Set problem. Please restate the following records word for word.

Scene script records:
** begin **
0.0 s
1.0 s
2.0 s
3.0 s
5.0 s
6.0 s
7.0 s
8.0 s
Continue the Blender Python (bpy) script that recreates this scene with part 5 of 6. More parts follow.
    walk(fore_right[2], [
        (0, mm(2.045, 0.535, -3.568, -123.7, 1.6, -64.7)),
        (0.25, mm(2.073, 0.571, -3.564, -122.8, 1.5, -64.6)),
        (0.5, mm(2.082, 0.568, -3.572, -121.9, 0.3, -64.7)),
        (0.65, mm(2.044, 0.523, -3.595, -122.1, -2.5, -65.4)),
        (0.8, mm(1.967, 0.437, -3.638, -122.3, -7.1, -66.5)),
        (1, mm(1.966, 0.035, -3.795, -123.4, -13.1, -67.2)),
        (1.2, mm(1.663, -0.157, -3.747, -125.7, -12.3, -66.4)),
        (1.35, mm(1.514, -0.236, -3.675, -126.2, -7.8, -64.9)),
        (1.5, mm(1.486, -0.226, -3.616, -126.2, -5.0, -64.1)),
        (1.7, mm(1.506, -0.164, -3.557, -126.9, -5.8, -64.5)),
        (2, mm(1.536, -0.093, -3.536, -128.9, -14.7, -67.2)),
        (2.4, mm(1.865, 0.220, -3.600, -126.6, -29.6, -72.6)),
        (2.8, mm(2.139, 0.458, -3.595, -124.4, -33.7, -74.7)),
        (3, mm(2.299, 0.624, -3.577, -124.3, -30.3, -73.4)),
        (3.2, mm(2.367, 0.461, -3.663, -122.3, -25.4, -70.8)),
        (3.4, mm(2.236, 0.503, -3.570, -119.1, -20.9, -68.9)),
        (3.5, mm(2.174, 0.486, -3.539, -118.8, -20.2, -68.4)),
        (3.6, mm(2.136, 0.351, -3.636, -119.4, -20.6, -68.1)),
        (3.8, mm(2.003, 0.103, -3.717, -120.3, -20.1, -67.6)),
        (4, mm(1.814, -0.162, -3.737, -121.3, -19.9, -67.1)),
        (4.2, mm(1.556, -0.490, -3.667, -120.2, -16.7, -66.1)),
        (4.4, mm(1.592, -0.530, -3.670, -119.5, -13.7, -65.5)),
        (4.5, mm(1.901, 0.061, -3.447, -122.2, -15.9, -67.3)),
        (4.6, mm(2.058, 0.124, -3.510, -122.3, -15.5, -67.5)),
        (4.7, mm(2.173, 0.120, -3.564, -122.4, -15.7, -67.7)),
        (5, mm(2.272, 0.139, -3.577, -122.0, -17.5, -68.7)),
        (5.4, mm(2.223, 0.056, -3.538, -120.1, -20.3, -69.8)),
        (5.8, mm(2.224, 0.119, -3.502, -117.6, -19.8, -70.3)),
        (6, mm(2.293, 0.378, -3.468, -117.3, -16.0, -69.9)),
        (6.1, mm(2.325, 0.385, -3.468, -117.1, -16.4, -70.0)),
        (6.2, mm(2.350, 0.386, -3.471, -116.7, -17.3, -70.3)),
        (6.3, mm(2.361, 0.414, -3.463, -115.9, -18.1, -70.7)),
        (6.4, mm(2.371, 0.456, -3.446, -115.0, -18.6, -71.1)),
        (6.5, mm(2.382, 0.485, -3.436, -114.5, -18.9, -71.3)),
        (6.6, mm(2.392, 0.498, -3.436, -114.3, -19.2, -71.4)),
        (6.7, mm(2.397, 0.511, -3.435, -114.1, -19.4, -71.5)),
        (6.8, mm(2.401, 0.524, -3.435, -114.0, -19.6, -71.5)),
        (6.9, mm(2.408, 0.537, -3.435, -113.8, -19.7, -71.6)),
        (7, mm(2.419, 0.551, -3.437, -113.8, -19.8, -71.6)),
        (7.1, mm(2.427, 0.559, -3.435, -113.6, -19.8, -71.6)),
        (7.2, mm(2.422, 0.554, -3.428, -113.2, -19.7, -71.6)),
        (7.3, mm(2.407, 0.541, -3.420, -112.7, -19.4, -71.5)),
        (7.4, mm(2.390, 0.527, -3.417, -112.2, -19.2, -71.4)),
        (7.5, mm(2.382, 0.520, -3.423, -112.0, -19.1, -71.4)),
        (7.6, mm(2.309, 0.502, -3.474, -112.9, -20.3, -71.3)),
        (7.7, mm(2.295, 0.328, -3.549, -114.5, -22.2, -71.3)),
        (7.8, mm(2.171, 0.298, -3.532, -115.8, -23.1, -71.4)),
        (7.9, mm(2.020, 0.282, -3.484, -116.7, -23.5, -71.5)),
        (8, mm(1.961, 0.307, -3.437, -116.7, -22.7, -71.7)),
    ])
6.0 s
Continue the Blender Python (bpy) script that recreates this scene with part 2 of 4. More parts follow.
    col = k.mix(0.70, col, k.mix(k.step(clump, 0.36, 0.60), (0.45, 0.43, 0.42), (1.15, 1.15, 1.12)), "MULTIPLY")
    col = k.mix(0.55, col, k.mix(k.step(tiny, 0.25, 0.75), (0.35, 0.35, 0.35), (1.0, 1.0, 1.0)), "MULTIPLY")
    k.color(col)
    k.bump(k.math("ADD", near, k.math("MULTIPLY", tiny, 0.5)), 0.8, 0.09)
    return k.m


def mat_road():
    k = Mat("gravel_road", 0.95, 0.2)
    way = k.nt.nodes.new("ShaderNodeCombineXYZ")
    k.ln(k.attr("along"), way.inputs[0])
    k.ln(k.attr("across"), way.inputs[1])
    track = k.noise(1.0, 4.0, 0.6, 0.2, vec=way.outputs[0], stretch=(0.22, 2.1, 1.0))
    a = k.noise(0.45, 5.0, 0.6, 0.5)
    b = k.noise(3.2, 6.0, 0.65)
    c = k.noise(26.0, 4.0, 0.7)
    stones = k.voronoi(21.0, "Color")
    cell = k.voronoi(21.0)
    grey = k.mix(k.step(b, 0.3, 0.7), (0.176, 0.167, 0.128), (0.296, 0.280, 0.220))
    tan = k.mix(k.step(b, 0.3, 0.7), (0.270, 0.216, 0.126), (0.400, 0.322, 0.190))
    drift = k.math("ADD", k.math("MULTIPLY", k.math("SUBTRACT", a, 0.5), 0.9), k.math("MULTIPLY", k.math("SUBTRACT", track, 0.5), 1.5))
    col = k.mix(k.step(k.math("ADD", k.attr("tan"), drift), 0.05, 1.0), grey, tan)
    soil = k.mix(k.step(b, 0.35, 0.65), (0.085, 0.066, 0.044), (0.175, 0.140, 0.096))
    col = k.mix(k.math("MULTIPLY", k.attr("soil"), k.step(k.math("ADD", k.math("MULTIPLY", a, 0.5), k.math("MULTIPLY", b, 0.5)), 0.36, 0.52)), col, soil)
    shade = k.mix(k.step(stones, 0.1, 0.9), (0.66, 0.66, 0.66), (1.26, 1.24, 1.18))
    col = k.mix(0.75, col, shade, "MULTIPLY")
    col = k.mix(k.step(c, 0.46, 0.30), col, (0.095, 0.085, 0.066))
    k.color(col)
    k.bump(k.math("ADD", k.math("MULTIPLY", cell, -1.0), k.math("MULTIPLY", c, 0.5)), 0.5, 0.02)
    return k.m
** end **
Solution for this problem.
0.0 s
1.0 s
2.0 s
3.0 s
5.0 s
6.0 s
7.0 s
8.0 s
Continue the Blender Python (bpy) script that recreates this scene with part 5 of 6. More parts follow.
    walk(fore_right[2], [
        (0, mm(2.045, 0.535, -3.568, -123.7, 1.6, -64.7)),
        (0.25, mm(2.073, 0.571, -3.564, -122.8, 1.5, -64.6)),
        (0.5, mm(2.082, 0.568, -3.572, -121.9, 0.3, -64.7)),
        (0.65, mm(2.044, 0.523, -3.595, -122.1, -2.5, -65.4)),
        (0.8, mm(1.967, 0.437, -3.638, -122.3, -7.1, -66.5)),
        (1, mm(1.966, 0.035, -3.795, -123.4, -13.1, -67.2)),
        (1.2, mm(1.663, -0.157, -3.747, -125.7, -12.3, -66.4)),
        (1.35, mm(1.514, -0.236, -3.675, -126.2, -7.8, -64.9)),
        (1.5, mm(1.486, -0.226, -3.616, -126.2, -5.0, -64.1)),
        (1.7, mm(1.506, -0.164, -3.557, -126.9, -5.8, -64.5)),
        (2, mm(1.536, -0.093, -3.536, -128.9, -14.7, -67.2)),
        (2.4, mm(1.865, 0.220, -3.600, -126.6, -29.6, -72.6)),
        (2.8, mm(2.139, 0.458, -3.595, -124.4, -33.7, -74.7)),
        (3, mm(2.299, 0.624, -3.577, -124.3, -30.3, -73.4)),
        (3.2, mm(2.367, 0.461, -3.663, -122.3, -25.4, -70.8)),
        (3.4, mm(2.236, 0.503, -3.570, -119.1, -20.9, -68.9)),
        (3.5, mm(2.174, 0.486, -3.539, -118.8, -20.2, -68.4)),
        (3.6, mm(2.136, 0.351, -3.636, -119.4, -20.6, -68.1)),
        (3.8, mm(2.003, 0.103, -3.717, -120.3, -20.1, -67.6)),
        (4, mm(1.814, -0.162, -3.737, -121.3, -19.9, -67.1)),
        (4.2, mm(1.556, -0.490, -3.667, -120.2, -16.7, -66.1)),
        (4.4, mm(1.592, -0.530, -3.670, -119.5, -13.7, -65.5)),
        (4.5, mm(1.901, 0.061, -3.447, -122.2, -15.9, -67.3)),
        (4.6, mm(2.058, 0.124, -3.510, -122.3, -15.5, -67.5)),
        (4.7, mm(2.173, 0.120, -3.564, -122.4, -15.7, -67.7)),
        (5, mm(2.272, 0.139, -3.577, -122.0, -17.5, -68.7)),
        (5.4, mm(2.223, 0.056, -3.538, -120.1, -20.3, -69.8)),
        (5.8, mm(2.224, 0.119, -3.502, -117.6, -19.8, -70.3)),
        (6, mm(2.293, 0.378, -3.468, -117.3, -16.0, -69.9)),
        (6.1, mm(2.325, 0.385, -3.468, -117.1, -16.4, -70.0)),
        (6.2, mm(2.350, 0.386, -3.471, -116.7, -17.3, -70.3)),
        (6.3, mm(2.361, 0.414, -3.463, -115.9, -18.1, -70.7)),
        (6.4, mm(2.371, 0.456, -3.446, -115.0, -18.6, -71.1)),
        (6.5, mm(2.382, 0.485, -3.436, -114.5, -18.9, -71.3)),
        (6.6, mm(2.392, 0.498, -3.436, -114.3, -19.2, -71.4)),
        (6.7, mm(2.397, 0.511, -3.435, -114.1, -19.4, -71.5)),
        (6.8, mm(2.401, 0.524, -3.435, -114.0, -19.6, -71.5)),
        (6.9, mm(2.408, 0.537, -3.435, -113.8, -19.7, -71.6)),
        (7, mm(2.419, 0.551, -3.437, -113.8, -19.8, -71.6)),
        (7.1, mm(2.427, 0.559, -3.435, -113.6, -19.8, -71.6)),
        (7.2, mm(2.422, 0.554, -3.428, -113.2, -19.7, -71.6)),
        (7.3, mm(2.407, 0.541, -3.420, -112.7, -19.4, -71.5)),
        (7.4, mm(2.390, 0.527, -3.417, -112.2, -19.2, -71.4)),
        (7.5, mm(2.382, 0.520, -3.423, -112.0, -19.1, -71.4)),
        (7.6, mm(2.309, 0.502, -3.474, -112.9, -20.3, -71.3)),
        (7.7, mm(2.295, 0.328, -3.549, -114.5, -22.2, -71.3)),
        (7.8, mm(2.171, 0.298, -3.532, -115.8, -23.1, -71.4)),
        (7.9, mm(2.020, 0.282, -3.484, -116.7, -23.5, -71.5)),
        (8, mm(1.961, 0.307, -3.437, -116.7, -22.7, -71.7)),
    ])
6.0 s
Continue the Blender Python (bpy) script that recreates this scene with part 2 of 4. More parts follow.
    col = k.mix(0.70, col, k.mix(k.step(clump, 0.36, 0.60), (0.45, 0.43, 0.42), (1.15, 1.15, 1.12)), "MULTIPLY")
    col = k.mix(0.55, col, k.mix(k.step(tiny, 0.25, 0.75), (0.35, 0.35, 0.35), (1.0, 1.0, 1.0)), "MULTIPLY")
    k.color(col)
    k.bump(k.math("ADD", near, k.math("MULTIPLY", tiny, 0.5)), 0.8, 0.09)
    return k.m


def mat_road():
    k = Mat("gravel_road", 0.95, 0.2)
    way = k.nt.nodes.new("ShaderNodeCombineXYZ")
    k.ln(k.attr("along"), way.inputs[0])
    k.ln(k.attr("across"), way.inputs[1])
    track = k.noise(1.0, 4.0, 0.6, 0.2, vec=way.outputs[0], stretch=(0.22, 2.1, 1.0))
    a = k.noise(0.45, 5.0, 0.6, 0.5)
    b = k.noise(3.2, 6.0, 0.65)
    c = k.noise(26.0, 4.0, 0.7)
    stones = k.voronoi(21.0, "Color")
    cell = k.voronoi(21.0)
    grey = k.mix(k.step(b, 0.3, 0.7), (0.176, 0.167, 0.128), (0.296, 0.280, 0.220))
    tan = k.mix(k.step(b, 0.3, 0.7), (0.270, 0.216, 0.126), (0.400, 0.322, 0.190))
    drift = k.math("ADD", k.math("MULTIPLY", k.math("SUBTRACT", a, 0.5), 0.9), k.math("MULTIPLY", k.math("SUBTRACT", track, 0.5), 1.5))
    col = k.mix(k.step(k.math("ADD", k.attr("tan"), drift), 0.05, 1.0), grey, tan)
    soil = k.mix(k.step(b, 0.35, 0.65), (0.085, 0.066, 0.044), (0.175, 0.140, 0.096))
    col = k.mix(k.math("MULTIPLY", k.attr("soil"), k.step(k.math("ADD", k.math("MULTIPLY", a, 0.5), k.math("MULTIPLY", b, 0.5)), 0.36, 0.52)), col, soil)
    shade = k.mix(k.step(stones, 0.1, 0.9), (0.66, 0.66, 0.66), (1.26, 1.24, 1.18))
    col = k.mix(0.75, col, shade, "MULTIPLY")
    col = k.mix(k.step(c, 0.46, 0.30), col, (0.095, 0.085, 0.066))
    k.color(col)
    k.bump(k.math("ADD", k.math("MULTIPLY", cell, -1.0), k.math("MULTIPLY", c, 0.5)), 0.5, 0.02)
    return k.m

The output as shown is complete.